Jared Pittman '20 graduated from Kalamazoo College in June with a degree in history. The running back from Muskegon, Michigan (Muskegon HS) led the team in rushing the past three seasons. He finished his career with 708 yards this past season with six touchdowns, highlighted by a 182-yard game against Finlandia, the fourth-highest single-game rushing total in school history. Pittman also owns the eighth-highest mark, 170 yards in a game at Rockford in 2017.
Jared moved to the coaching side of the game this fall as he is working as the offensive graduate assistant for the Hornets, specifically coaching running backs and tight ends, while enrolled in the graduate sport management program at Western Michigan University.
"The transition from being a player to a coach has been very smooth," Jared said. "The relationship I had with the coaching staff as a player being a two-year captain has paid dividends in my transition to being a coach. I think sometimes as players, we don't see what the coaches see, the visions they have, and the lessons they try to teach us. Being on the coaching side now, all of those things are clear, and I can help the players understand those things better in my role. I have a passion for football, a passion for seeing the people around me do better and get better, and have an overall love for Kalamazoo College football. This is a special institution and a special program and a great place for me to kick off a future career."
It's an unusual time to begin a coaching career, with Kalamazoo College courses taking place virtually this fall.
"Things are constantly changing, so as a staff we are adjusting day by day," he said. "We're doing a lot of recruiting, a lot of virtual meetings, and staying in touch and communicating with our players as much as possible. We're looking forward to a spring season and doing everything we can to have our team prepared for when we start practicing and preparing for a season again."
Jared cited the skills of time management and discipline gained while being a student-athlete at K as instrumental in preparing him for the transition and the demands of being a graduate assistant.
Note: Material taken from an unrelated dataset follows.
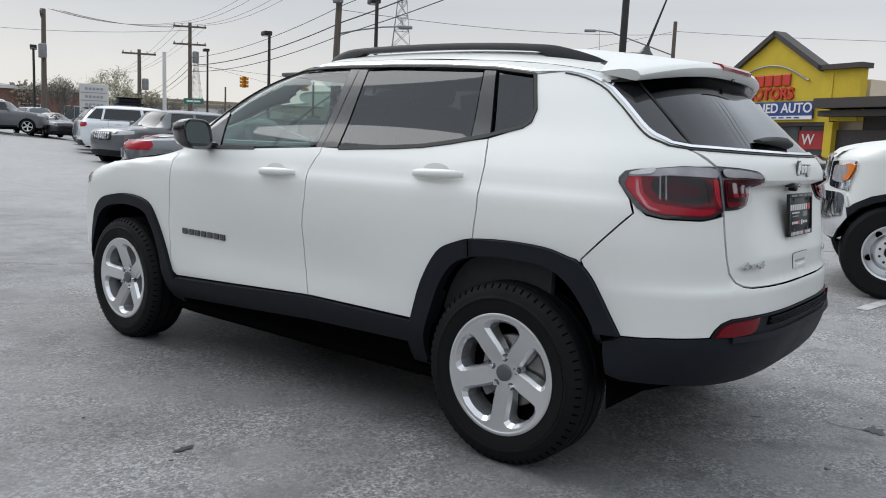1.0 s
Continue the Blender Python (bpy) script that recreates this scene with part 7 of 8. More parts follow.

He interned at the Muskegon County Hall of Justice during the winter and summer breaks of 2017. His SIP (Senior Individualized Project), titled "From Gold Coast Ex-Servicemen to Revolutionaries," focused on highlighting the experience of Gold Coast servicemen fighting under British colonial rule during World War II, and how those experiences allowed those men to become primary leaders in the Gold Coast independence movement.
Jared credits Kalamazoo College for exposing him to the real world.
"I have interacted with people from all different walks of life and have developed the skill of versatility," he said. "Being versatile allowed me to navigate through the institution better and then it allowed me to navigate the world better. K has taught me a lot about myself and where I want my position in the world to be."
Going through the ups and downs of football played a critical role in Jared's development as well.
"We went from 1-9 to 7-3 to 2-8 between my sophomore and senior seasons," he said. "I had seen some of my worst days during that 1-9 season, and for a short time considered giving up the game I love so much. I had to talk to myself and figure out what type of man I was going to be. I decided to put my head down and go to work for a better season alongside my teammates. The next year, we had the best start in program history in the last 50 years, and I had to remember how to handle success and keep myself and the team humble on that epic journey. Lastly, my senior season, we went 2-8, and my leadership was tested. Having gone through those three different periods, my character and leadership all grew within that time period, and I am proud of the result and product that has come from it."
College football provided many of the lessons learned and many of the opportunities ahead.
"Playing a sport at Kalamazoo College allows you an amount of growth that you cannot get elsewhere," Jared said. "Handling athletics, maintaining that competitiveness on the playing field that carries over to the classroom, in the end, brings out the best of yourself in both places. You get real-world experiences that prepare you for life after school."